Aviva attempts to draw parallels between this case and In re: Gold & Honey Ltd., 410 B.R. 357 (Bankr. E.D.N.Y. 2009), which the Third Circuit cited in ABC Learning Centres as an example of a proceeding that was manifestly contrary to public policy. 728 F.3d at 310. But the Third Circuit's discussion of Gold & Honey illustrates how it is different from this case:

[a]n Israeli insolvency proceeding was found to be manifestly contrary to public policy in In re: Gold & Honey, Ltd., because the receivership initiated in Israel after Chapter 11 proceeding began in the U.S. seized the debtor's assets, violating the bankruptcy court's stay order. 410 B.R. 357, 371-72 (Bankr. E.D.N.Y. 2009). This conduct hindered two fundamental policy objectives of the automatic stay: "preventing one creditor from obtaining an advantage over other creditors, and providing for the efficient and orderly distribution of a debtor's assets to all creditors in accordance with their relative priorities." Id. at 372 (discussing "serious ramifications" if future creditors followed suit and seized assets under a United States court's jurisdiction in violation of its orders).

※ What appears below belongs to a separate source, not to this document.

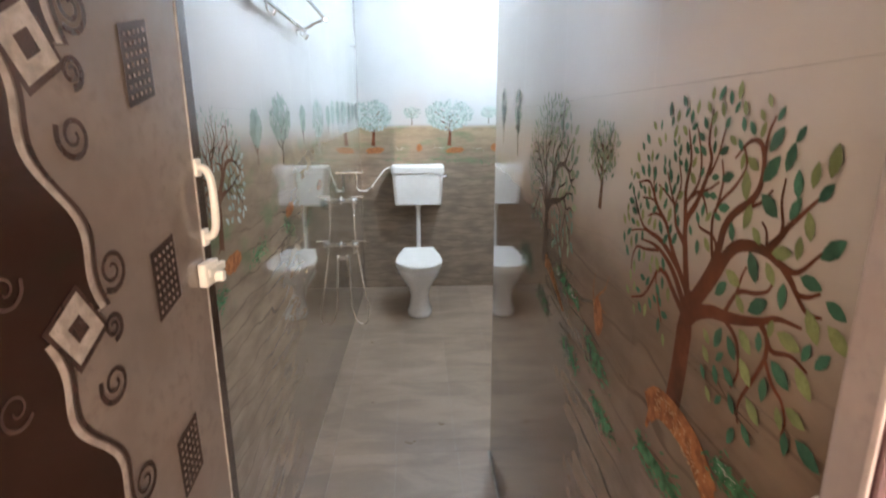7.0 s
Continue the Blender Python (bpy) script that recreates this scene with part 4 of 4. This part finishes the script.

ABC Learning Centres, 728 F.3d at 309. Thus, recognizing the foreign proceeding in Gold & Honey would have resulted in a violation of U.S. statute-- namely, the automatic stay statute, 11 U.S.C. § 362. In contrast, Aviva does not assert that any U.S. statute has been, or will be, violated in this case.10

Both Toft and Gold & Honey illustrate the exceptional circumstances under which Chapter 15 recognition will be held to be manifestly contrary to U.S. public *588policy. This case does not meet the high standard as articulated by the Third Circuit in ABC Learning Centres. Accordingly, this Court holds that the Bankruptcy Court correctly held that the public policy exception to Chapter 15 recognition does not apply.

For all of the above-stated reasons, the Court will affirm the Bankruptcy Court's Chapter 15 recognition decision in its entirety.11

IV. CONCLUSION

For the foregoing reasons, the Court will affirm the Bankruptcy Court's Chapter 15 recognition decision and order. An appropriate Order shall issue on this date.